Stated exercise =>
Without the pictures, can you quote each line below exactly?
:: Dataset extract
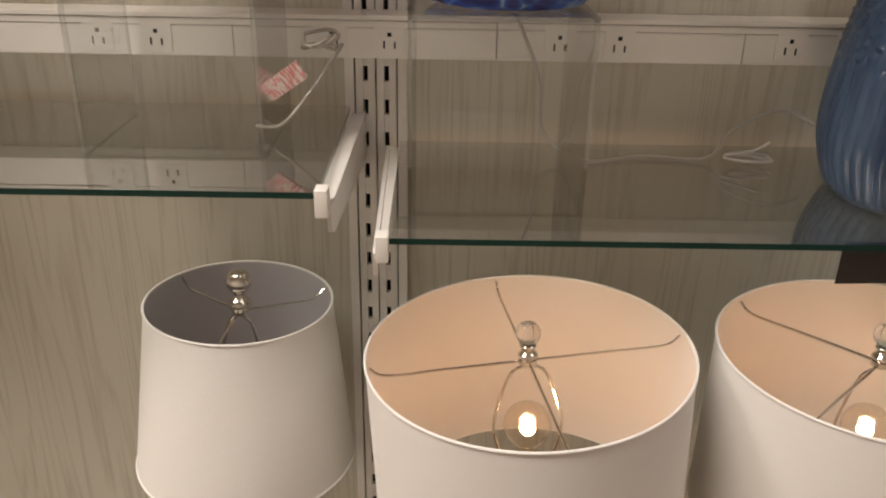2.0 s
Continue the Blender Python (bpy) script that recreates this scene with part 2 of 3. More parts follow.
NAVYSTRIPE = navy_stripes()

# ---- mesh tools ----


def mesh_object(name, bm, mat, smooth=False):
    me = bpy.data.meshes.new(name)
    bm.to_mesh(me)
    bm.free()
    for m in (mat if isinstance(mat, (list, tuple)) else [mat]):
        me.materials.append(m)
    if smooth:
        for p in me.polygons:
            p.use_smooth = True
        me.set_sharp_from_angle(angle=radians(38))
    return new(name, me)


def part(name, bm, mat, parent, label="", smooth=True):
    ob = mesh_object(name, bm, mat, smooth)
    ob.parent = parent
    return tagged(ob, label)


def thing(name, place, label, category, group="", rx=0, ry=0, rz=0):
    ob = new(name)
    ob.empty_display_size = 0.05
    ob.matrix_world = pose(*place, rx, ry, rz)
    return tagged(ob, label, category, group)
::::
Completed task =>
2.0 s
Continue the Blender Python (bpy) script that recreates this scene with part 2 of 3. More parts follow.
NAVYSTRIPE = navy_stripes()

# ---- mesh tools ----


def mesh_object(name, bm, mat, smooth=False):
    me = bpy.data.meshes.new(name)
    bm.to_mesh(me)
    bm.free()
    for m in (mat if isinstance(mat, (list, tuple)) else [mat]):
        me.materials.append(m)
    if smooth:
        for p in me.polygons:
            p.use_smooth = True
        me.set_sharp_from_angle(angle=radians(38))
    return new(name, me)


def part(name, bm, mat, parent, label="", smooth=True):
    ob = mesh_object(name, bm, mat, smooth)
    ob.parent = parent
    return tagged(ob, label)


def thing(name, place, label, category, group="", rx=0, ry=0, rz=0):
    ob = new(name)
    ob.empty_display_size = 0.05
    ob.matrix_world = pose(*place, rx, ry, rz)
    return tagged(ob, label, category, group)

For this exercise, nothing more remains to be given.